Demos a ele, sempre, o impensado. Outorgamos soluções à sua palavra de poeta. Impúnhamos, sempre, nossos medos a ele, que seria o dono de toda a coragem. Nós ríamos, nós sonhávamos, nos comovíamos e sofríamos, pois acreditávamos que dele era o mundo da misericórdia. E ele, com aquele olhar doce, tudo haveria de compreender, críamos, firme e ingenuamente. Ele, com alma de só compaixão, nos protegeria. De nós mesmos o poeta nos protegeria. Alguém o poeta genial não protegeu? Ora, tínhamos convicção de que não. Se nele aplaudíamos a sensibilidade suprema de um cego, não viria dele, então, o pecado do descaso. Sua coragem vinda de força hercúlea, como que protegida por um escudo intergaláctico, não nos autorizava a proximidade profana.

Ao poeta a palavra. Com a palavra o poeta que há de nos redimir e consolar. Morre o poeta. Que falta nos faz o poeta. Nasce outro poeta; virá com ele, cremos, o acalanto para nossos medos. E o poeta morto? Sabemos hoje que nunca chorou. Foi-se o poeta. Triste poeta genial! Dose letal de inspiração, angústia e solidão.

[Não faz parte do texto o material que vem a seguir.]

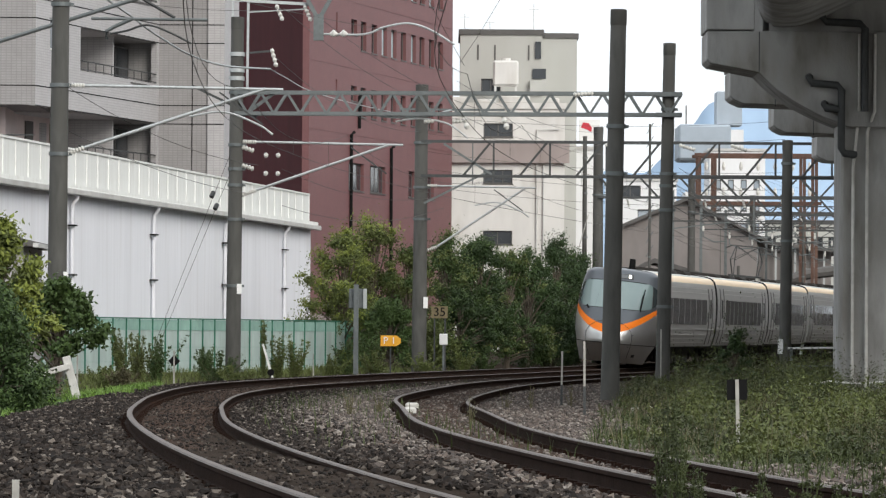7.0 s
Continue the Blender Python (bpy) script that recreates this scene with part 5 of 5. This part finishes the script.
def build_wires():
    for k in range(2):
        gw = thing("guy_wire", Matrix(), "thin dark steel guy wire staying the mast", "cable", "mast guys")
        part("wire", Mesh().tube([(-5.2, 127.8, 5.1 + 0.5 * k), (-7.15 - 0.1 * k, 124.8, -0.1)], 0.006, 5), WIRE, gw)
        part("insulator", Mesh().tube([(-5.58 - 0.09 * k, 127.2, 4.10 + 0.3 * k), (-5.63 - 0.09 * k, 127.12, 3.98 + 0.3 * k)], 0.06, 8), DARK_STEEL, gw, "small dark egg insulator")
    gy = thing("guy_wire", Matrix(), "pale insulated guy wire anchored in the bushes", "cable")
    part("wire", Mesh().tube([(5.96, 212, 5.9), (4.28, 212, -0.1)], 0.022, 6), WHITE_OLD, gy)
    for tr, sx in ((LEFT, 0.0), (RIGHT, 0.0)):
        sup = [s for s in (40, 86, 109, 143, 196, 250, 300)]
        low, high = [], []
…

Torquato matou-se na madrugada do dia 10 de novembro de 1972, no seu apartamento no Rio de Janeiro. Tirando a própria vida, fazendo-a sucumbir ao gás aberto e letal, ele parecia feliz naquela sua última noite. Deixou escrito um bilhete para aqueles que haveriam de cuidar de seu filho: “Vocês aí, peço o favor de não sacudirem demais o Thiago. Ele pode acordar”.